Let $C$ be the rose defined in polar coordinates as $r = 2\cos(2\theta), \theta \in [0,2\pi]$.
- Find all points $(x(\theta), y(\theta))$ in $C$, for which the slope of the tangent line to $C$ at $(x(\theta),y(\theta))$ is equal to $\tan(\theta)$.
- Deduce from part 1 that there is no circle $S$ with positive radius centered at the origin, for which $C$ and $S$ would intersect perpendicularly at some point.
From what I understand, if there were some $\theta$ such that the slope of $C$ at $\theta$ was equal to $\tan(\theta)$ Then part 2 of this question would be wrong, because $y=x\cdot \tan(\theta)$ is a normal line to any circle at $\theta$. So the only way part 2 is true, is if there are no solutions to part 1, or if the solutions are any $\theta$ such that $r=0$.

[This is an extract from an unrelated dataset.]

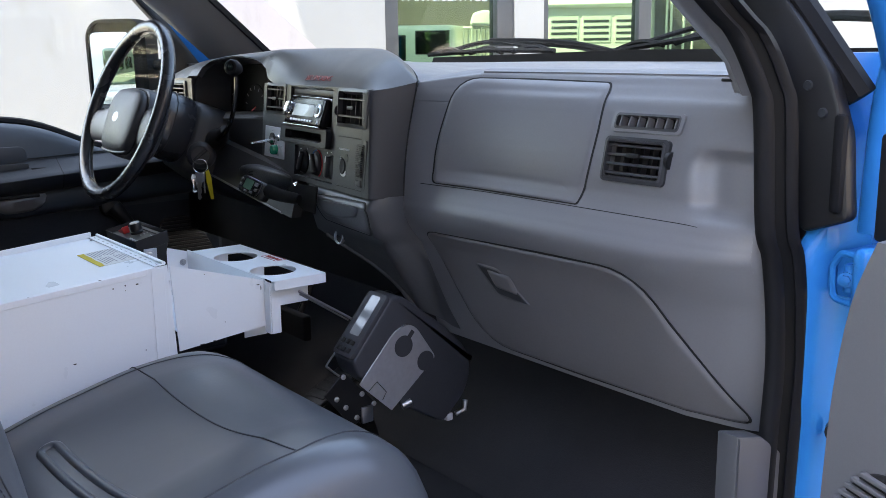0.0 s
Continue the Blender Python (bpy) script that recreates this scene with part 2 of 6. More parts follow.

However, attempting part 1 we get $$x(\theta) = 2\cos(2\theta)\cos(\theta)$$ $$y(\theta) = 2\cos(2\theta)\sin(\theta)$$ $$\frac{dy}{dx} = \lim_{h\to 0} \frac{y(\theta + h) - y(\theta)}{x(\theta+h) - x(\theta)}$$ which using L'Hôpital's rule to evaluate the limit (by taking the partial derivative with respect to $h$ and then plugging in $h=0$ gives us $$\frac{dy}{dx} = \frac{y'(\theta)}{x'(\theta)}$$ Actually doing the derivative and setting this equal to $\tan(\theta)$ finally gives us the equation $$\tan(\theta) = \frac{4\cos(2\theta)\sin(\theta)-2\cos(2\theta)\cos(\theta)}{2\cos(2\theta)\sin(\theta)+4\sin(2\theta)\cos(\theta)}$$
Playing around with trig identities for a while gives us some answers, plugging it into wolfram alpha gives different answers, probably as I made a mistake, but in either case, we do get 4 solutions, and none of them are ones that make $r=0$. So I don't understand how part 2 could be correct.